Items listed in a dataset:
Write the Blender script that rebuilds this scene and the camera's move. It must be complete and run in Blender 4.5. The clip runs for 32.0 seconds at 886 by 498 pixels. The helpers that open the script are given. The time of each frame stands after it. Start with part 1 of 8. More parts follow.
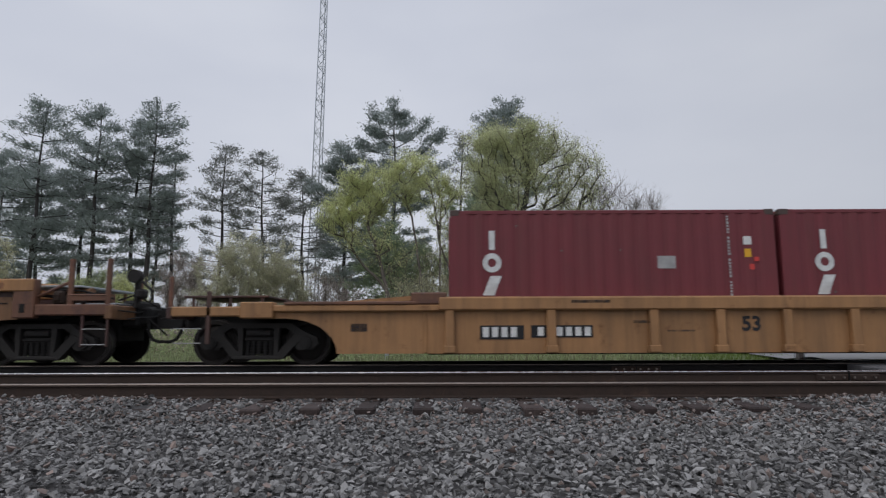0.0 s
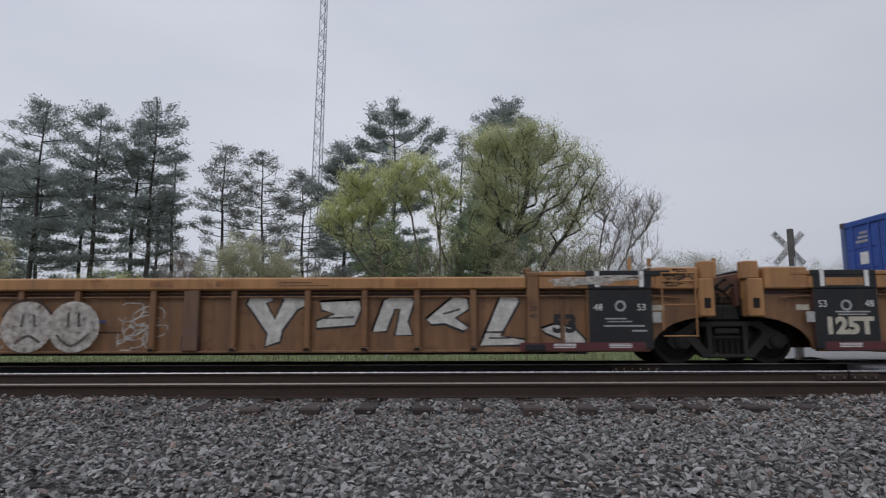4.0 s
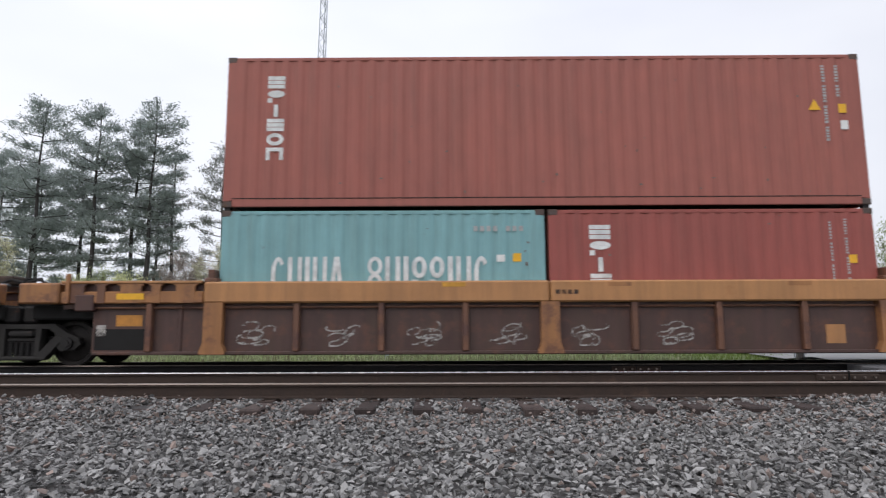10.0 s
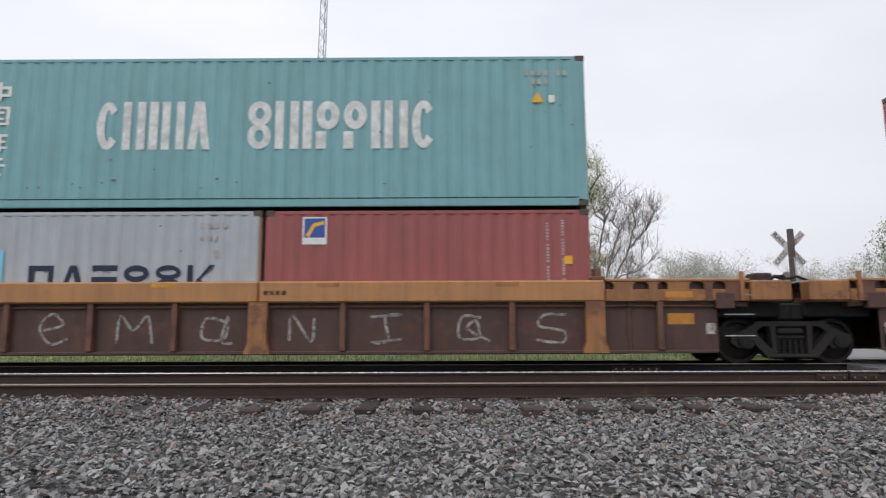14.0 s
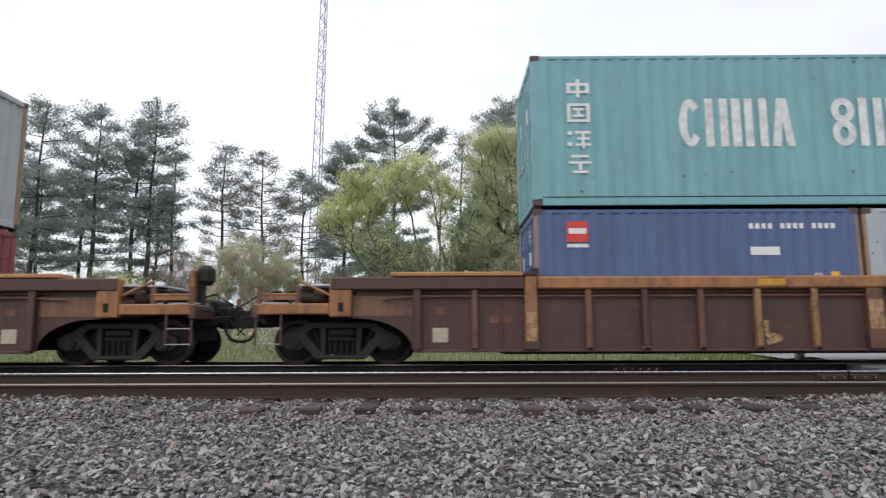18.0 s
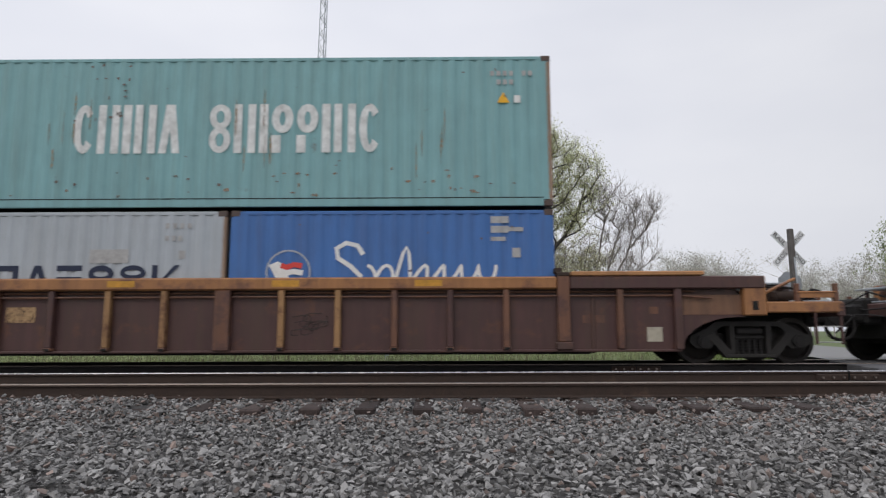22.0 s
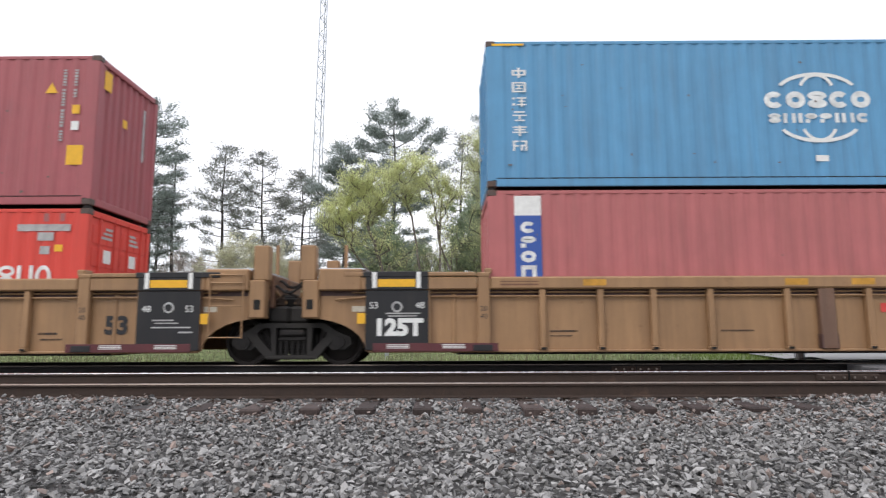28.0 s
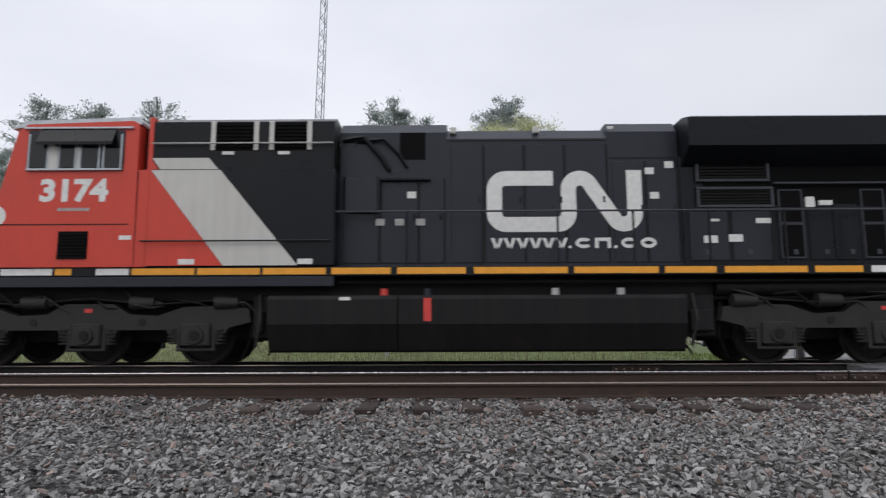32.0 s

--

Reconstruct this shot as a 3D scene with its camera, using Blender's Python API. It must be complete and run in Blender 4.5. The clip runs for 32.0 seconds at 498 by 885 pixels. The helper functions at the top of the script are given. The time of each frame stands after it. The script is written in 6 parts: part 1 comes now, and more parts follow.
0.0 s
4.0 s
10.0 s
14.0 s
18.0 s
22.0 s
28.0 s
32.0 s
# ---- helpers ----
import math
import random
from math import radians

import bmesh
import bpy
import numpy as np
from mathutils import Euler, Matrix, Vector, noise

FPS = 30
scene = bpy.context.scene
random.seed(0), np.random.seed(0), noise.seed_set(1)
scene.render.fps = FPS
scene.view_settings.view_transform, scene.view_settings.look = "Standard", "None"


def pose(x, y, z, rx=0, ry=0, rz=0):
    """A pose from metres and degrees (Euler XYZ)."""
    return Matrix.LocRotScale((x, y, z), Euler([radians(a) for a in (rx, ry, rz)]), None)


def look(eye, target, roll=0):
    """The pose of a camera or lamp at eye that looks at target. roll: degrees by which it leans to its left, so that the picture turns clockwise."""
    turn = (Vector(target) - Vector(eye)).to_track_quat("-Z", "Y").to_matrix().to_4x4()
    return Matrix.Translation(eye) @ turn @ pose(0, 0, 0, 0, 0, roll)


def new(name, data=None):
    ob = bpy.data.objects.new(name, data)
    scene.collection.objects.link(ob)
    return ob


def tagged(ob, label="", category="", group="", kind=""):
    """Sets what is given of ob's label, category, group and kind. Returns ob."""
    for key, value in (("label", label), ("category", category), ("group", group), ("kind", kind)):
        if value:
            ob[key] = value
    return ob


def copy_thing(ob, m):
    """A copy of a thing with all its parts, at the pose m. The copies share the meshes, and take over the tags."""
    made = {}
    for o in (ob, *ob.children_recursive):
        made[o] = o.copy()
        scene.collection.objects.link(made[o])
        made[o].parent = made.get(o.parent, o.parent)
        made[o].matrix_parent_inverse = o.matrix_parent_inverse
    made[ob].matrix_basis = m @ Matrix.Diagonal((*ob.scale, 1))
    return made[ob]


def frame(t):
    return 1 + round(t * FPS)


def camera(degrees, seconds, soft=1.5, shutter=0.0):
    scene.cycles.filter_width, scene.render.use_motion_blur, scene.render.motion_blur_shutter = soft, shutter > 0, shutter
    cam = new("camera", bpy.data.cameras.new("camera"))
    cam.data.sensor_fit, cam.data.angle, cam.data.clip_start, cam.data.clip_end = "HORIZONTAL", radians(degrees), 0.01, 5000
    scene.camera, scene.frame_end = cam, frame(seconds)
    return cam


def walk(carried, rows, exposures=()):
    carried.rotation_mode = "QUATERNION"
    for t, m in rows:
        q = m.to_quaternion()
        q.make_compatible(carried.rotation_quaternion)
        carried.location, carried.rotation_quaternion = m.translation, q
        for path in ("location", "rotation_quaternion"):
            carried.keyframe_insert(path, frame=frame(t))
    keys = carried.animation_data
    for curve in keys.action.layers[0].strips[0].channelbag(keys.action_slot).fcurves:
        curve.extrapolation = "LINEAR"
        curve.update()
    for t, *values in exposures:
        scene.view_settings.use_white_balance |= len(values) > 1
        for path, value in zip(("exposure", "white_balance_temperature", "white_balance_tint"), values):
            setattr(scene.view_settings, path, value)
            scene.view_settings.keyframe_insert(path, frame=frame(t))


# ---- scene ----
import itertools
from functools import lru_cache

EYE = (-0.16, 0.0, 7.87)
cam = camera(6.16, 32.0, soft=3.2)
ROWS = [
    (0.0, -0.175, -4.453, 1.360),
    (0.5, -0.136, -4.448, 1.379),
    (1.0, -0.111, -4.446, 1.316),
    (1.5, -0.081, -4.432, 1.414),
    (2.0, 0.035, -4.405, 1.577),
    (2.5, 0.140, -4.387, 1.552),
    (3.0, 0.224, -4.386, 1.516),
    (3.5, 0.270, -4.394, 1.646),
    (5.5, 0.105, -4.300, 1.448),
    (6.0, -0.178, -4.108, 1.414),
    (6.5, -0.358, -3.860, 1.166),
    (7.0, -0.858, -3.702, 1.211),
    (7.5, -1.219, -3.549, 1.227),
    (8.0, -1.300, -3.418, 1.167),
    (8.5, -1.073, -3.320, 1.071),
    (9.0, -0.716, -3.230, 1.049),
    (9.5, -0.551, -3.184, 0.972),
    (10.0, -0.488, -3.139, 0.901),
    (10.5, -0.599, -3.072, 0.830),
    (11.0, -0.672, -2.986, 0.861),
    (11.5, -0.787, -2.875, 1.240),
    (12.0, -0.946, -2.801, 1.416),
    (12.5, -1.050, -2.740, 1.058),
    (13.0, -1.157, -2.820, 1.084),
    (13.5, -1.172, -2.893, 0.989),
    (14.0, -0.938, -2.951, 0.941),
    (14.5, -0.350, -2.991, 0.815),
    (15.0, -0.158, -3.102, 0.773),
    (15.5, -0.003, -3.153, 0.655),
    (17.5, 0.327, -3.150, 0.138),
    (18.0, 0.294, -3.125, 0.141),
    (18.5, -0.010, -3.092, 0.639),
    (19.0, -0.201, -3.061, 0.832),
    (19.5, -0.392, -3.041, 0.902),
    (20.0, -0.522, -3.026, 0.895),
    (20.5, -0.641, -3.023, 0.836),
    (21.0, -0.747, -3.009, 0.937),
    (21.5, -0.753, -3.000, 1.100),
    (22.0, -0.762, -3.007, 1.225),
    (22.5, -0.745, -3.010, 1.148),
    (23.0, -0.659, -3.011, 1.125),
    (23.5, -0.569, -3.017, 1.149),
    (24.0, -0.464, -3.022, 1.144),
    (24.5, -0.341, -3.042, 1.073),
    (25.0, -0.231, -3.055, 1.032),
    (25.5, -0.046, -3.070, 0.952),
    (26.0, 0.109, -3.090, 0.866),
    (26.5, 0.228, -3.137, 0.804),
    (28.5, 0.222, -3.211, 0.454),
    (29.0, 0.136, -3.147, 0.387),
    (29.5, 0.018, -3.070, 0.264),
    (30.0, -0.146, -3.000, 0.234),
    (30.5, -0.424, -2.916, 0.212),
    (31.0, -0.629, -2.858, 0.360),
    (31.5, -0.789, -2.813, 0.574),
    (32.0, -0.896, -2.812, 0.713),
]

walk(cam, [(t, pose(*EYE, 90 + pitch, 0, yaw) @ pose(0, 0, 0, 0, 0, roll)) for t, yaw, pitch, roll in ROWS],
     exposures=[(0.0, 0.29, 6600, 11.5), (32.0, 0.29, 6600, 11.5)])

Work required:
The lines to collect are those holding the string "seconds"; copy them all.

In response:
Write the Blender script that rebuilds this scene and the camera's move. It must be complete and run in Blender 4.5. The clip runs for 32.0 seconds at 886 by 498 pixels. The helpers that open the script are given. The time of each frame stands after it. Start with part 1 of 8. More parts follow.
Reconstruct this shot as a 3D scene with its camera, using Blender's Python API. It must be complete and run in Blender 4.5. The clip runs for 32.0 seconds at 498 by 885 pixels. The helper functions at the top of the script are given. The time of each frame stands after it. The script is written in 6 parts: part 1 comes now, and more parts follow.
def camera(degrees, seconds, soft=1.5, shutter=0.0):
    scene.camera, scene.frame_end = cam, frame(seconds)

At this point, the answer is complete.